Mozart Park upgrades in the works right now

October 6, 2006
By

LOU MANCINELLI

HYDE SQUARE—Upgrades in safety, equipment and appearance to the play areas, basketball court, and stage have been proposed for the renovation of Mozart Park.

Architects from Crosby, Schlesinger and Smallridge (CSS) presented their final design for the Boston Park and Recreation Department’s (BPRD) renovation of Mozart Park to a crowd of fewer than 20 including a group of five youths inside the vestibule-sized basement of the United Baptist Church on Centre and Mozart streets Monday evening, Sept. 11.

The meeting was the third in a series of three. At previous meetings CSS presented three possible plans for community members to discuss with the parks department and CSS. There was also time for community input. It became clear at these meetings that one design was preferred, according to Angie Murray, the BPRD’s project manager for the park renovation.

“There was a sense that people like the current park and the spray areas,” said Murray, “and fewer changes [in the core design] equal a more lenient budget.”

Members of the community present at the meeting appeared pleased with the park’s proposed final renovation design.

“We have been part of the process since the beginning,” said Maanav Thakore of the Hyde Square Task Force (HSTF). “They were responsive to community input. Their plans reflect the community and youth input, which is refreshing. But the true test is what ends up.”

The park’s new design resembles the current set-up but with many safety and equipment upgrades. One big change is a plan to divide the current play area into two separate play areas.

In the new plan, one area is geared towards children ages 2-5. Tic-tac-toe, a double slide and a mini-summit climber were among the ideas for play equipment in the area.

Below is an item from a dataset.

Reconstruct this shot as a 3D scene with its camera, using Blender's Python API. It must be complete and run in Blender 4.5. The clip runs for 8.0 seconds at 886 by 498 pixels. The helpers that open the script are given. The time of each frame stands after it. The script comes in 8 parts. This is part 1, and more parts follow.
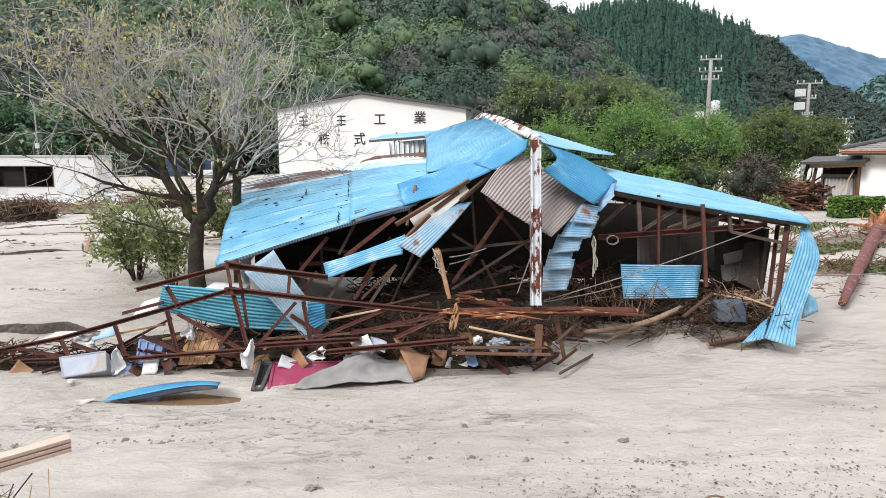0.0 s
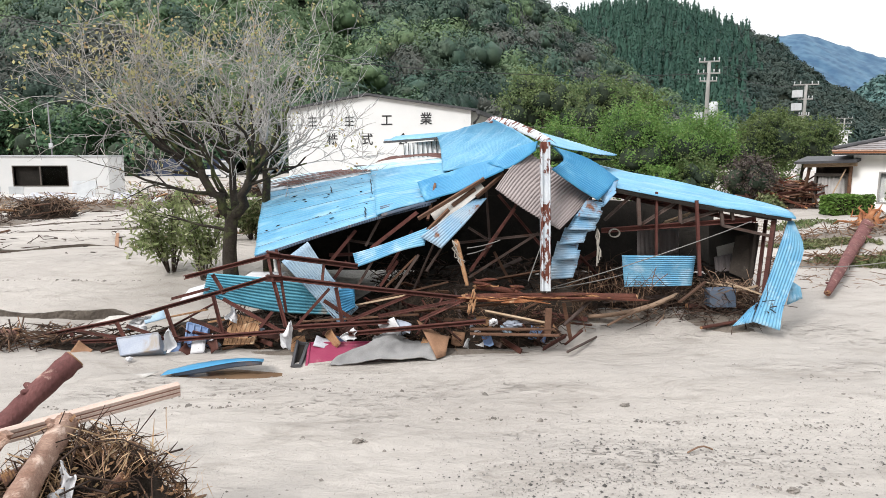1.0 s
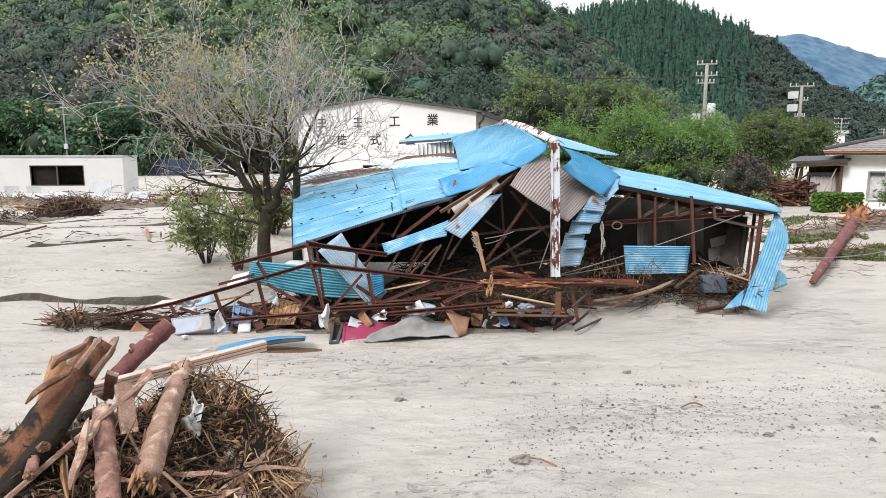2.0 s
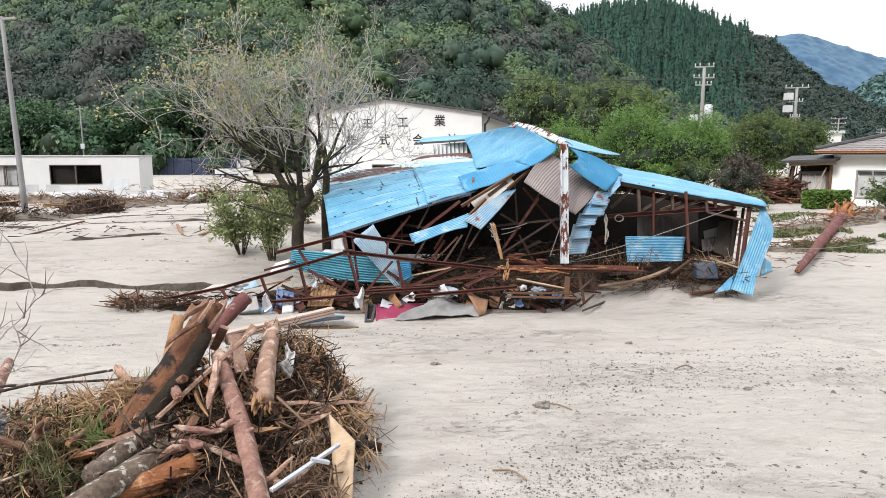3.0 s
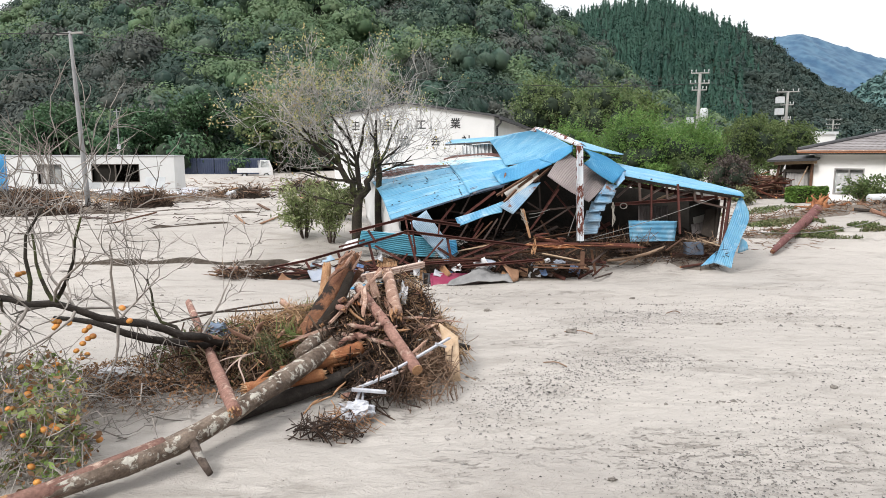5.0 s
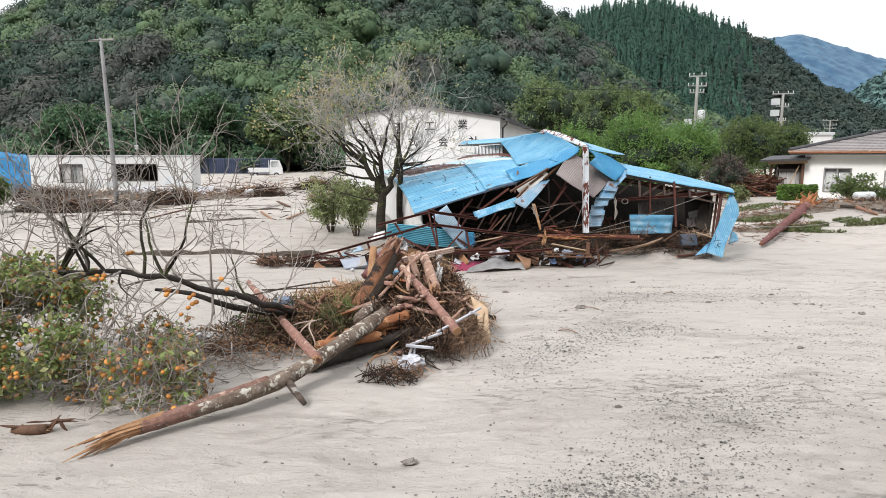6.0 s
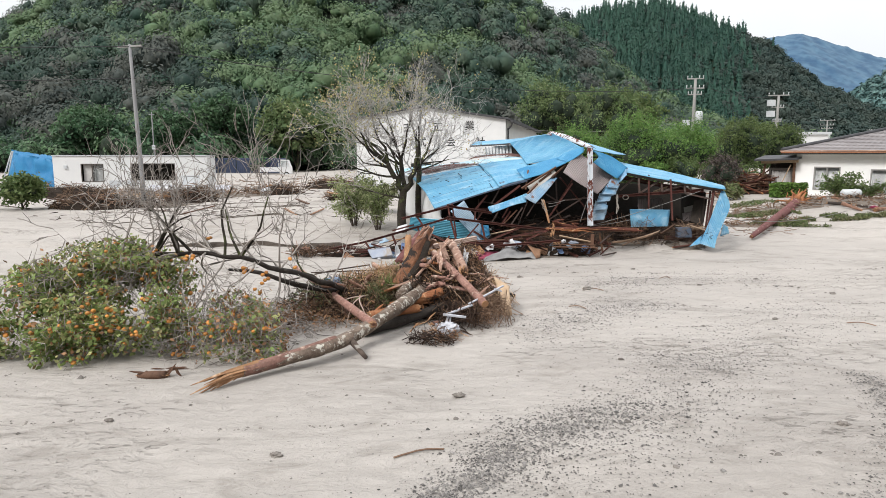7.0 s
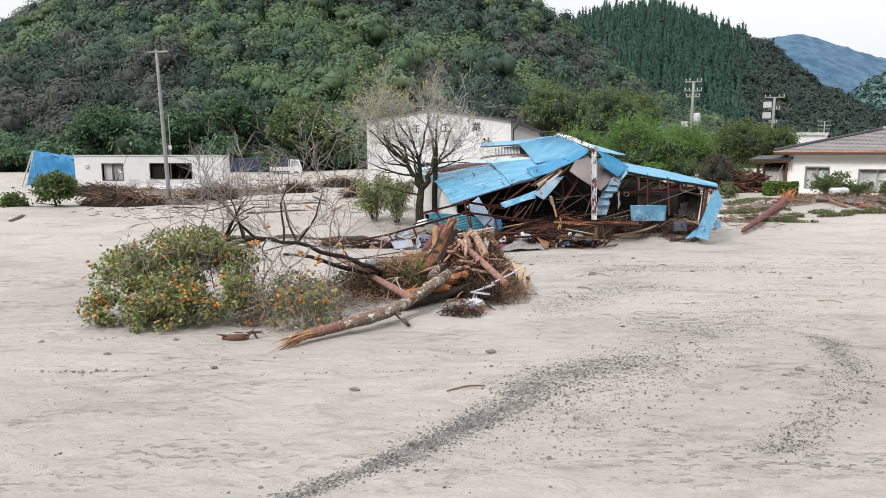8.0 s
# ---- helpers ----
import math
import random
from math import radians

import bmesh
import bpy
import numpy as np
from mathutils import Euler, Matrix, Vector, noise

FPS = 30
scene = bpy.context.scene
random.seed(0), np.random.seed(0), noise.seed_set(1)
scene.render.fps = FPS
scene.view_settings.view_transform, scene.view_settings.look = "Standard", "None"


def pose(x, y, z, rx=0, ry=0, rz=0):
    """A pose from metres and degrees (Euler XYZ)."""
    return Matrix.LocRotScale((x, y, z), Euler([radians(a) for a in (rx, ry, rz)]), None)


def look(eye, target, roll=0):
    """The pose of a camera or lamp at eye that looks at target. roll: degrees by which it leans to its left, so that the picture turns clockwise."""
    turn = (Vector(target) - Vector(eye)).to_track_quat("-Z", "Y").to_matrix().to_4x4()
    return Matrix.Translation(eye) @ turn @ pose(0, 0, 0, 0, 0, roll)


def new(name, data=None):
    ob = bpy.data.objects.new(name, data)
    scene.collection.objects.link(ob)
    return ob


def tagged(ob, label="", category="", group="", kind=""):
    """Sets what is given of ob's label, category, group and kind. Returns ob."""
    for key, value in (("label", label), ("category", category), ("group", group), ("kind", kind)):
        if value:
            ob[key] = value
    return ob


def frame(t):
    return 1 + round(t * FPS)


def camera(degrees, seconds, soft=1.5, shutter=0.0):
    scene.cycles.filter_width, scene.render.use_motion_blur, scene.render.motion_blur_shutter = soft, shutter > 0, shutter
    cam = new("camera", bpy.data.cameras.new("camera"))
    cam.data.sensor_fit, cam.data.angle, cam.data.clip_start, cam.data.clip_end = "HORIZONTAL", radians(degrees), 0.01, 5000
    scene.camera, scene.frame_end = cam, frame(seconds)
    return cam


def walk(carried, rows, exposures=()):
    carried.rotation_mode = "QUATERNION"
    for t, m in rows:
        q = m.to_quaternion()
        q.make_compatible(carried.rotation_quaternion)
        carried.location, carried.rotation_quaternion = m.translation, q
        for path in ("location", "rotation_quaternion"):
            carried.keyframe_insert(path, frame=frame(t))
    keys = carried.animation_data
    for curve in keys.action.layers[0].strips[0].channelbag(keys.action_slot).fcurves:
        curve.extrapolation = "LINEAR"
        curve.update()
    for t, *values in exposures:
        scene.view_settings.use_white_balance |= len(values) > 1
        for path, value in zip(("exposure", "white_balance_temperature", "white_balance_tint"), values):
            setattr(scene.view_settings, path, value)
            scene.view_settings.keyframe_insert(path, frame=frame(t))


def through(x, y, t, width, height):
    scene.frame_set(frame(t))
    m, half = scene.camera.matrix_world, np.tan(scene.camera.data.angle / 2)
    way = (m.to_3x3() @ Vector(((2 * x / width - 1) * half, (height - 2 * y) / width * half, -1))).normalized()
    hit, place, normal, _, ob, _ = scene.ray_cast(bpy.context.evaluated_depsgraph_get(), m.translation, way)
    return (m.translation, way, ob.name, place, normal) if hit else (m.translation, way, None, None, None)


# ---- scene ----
# the camera: a drone that backs away in a straight, level line
cam = camera(70.0, 8.0, soft=0.7)
# seconds, x, y, z, pitch, lean, turn
ROWS = [
    (0.0, 0.000, 0.000, 3.000, -8.34, -0.03, 0.02),
    (0.5, -0.141, -0.465, 2.995, -8.33, -0.02, 0.03),
    (1.0, -0.288, -0.975, 3.013, -8.37, -0.02, 0.04),
    (1.5, -0.461, -1.520, 3.008, -8.36, -0.01, 0.03),
    (3.0, -1.078, -3.498, 3.011, -8.40, 0.01, -0.03),
    (3.5, -1.312, -4.226, 3.013, -8.41, 0.01, -0.02),
    (4.0, -1.553, -5.011, 3.000, -8.39, 0.00, -0.03),
    (4.5, -1.801, -5.814, 2.988, -8.38, 0.00, -0.02),
    (6.0, -2.582, -8.346, 2.988, -8.37, 0.00, -0.03),
    (6.5, -2.841, -9.227, 2.992, -8.39, 0.01, -0.01),
    (7.0, -3.108, -10.131, 3.004, -8.41, 0.03, -0.01),
    (7.5, -3.372, -11.032, 3.004, -8.42, 0.02, 0.01),
    (8.0, -3.645, -11.957, 3.014, -8.42, 0.00, 0.02),
]
walk(cam, [(t, pose(x, y, z, 90 + pitch, lean, turn)) for t, x, y, z, pitch, lean, turn in ROWS],
     exposures=[(0.0, 0.43), (4.5, 0.37), (8.0, 0.18)])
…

The other play area is designed for kids ages 5-10. A spider web climber, a slide and sound chimes were presented in the design as possible new equipment for the area.

“The play structures are not just for fun,” said Murray. “They are about learning too, about the world and about you in a safe way.”

Rubber surfacing, which increases safety and is common in new parks throughout Boston, will line the play areas. Vinyl chain-link fencing will be put along the back edge to enclose the area.

“Now the mothers won’t have to worry about their kids running out of the park into the street,” said Josh Burgel, landscape architect from CSS, drawing laughter from the crowd.

Plan’s show resurfacing the entire basketball court, replacing the hoops and painting new lines on the court, including lines for volleyball. Plans also called for new fencing around the basketball court and the addition of another gate.

Other upgrades include refurbishing the tables outside the basketball court with composite wood. Proposed plans have chess or some other game on the surface of the table in order to draw more people to the area in an engaging learning manner.

Community members asked if additional lighting could be added to the park to enhance security. CSS recognizes this wish but must first speak with parks department electricians, they said.

Further changes called for the removal of a tree from the front corner of the park to create more open space. Cobblestone will line the entrance. The benches along the entrance will be refurbished with composite lumber and the hand rails on the front steps of the park will be refurbished and upgraded, according to CSS.

At previous meetings, members of the community voiced concerns over the back corner of the park. The corner is an uninviting part of the park, very much so at night they said.

In order to open up the back corner of the park the plan proposed to increase the number of bays of swings to five from two.

The bricks in the mural stretching along the back wall of the park will be repointed to improve their condition. A stage with seating steps and a viewing area with three spray fountains to accomodate the parks many summer performances are also part of the proposed new design.

The center of the park will be opened up so in the future community members can apply for permanent vendors to be established, said CSS.

The BPRD hopes to complete the Mozart Park renovation design process this fall. The community segment of the process is finished. Requests for bids will begin this winter, and the job should take three to four months, according to CSS and the parks department.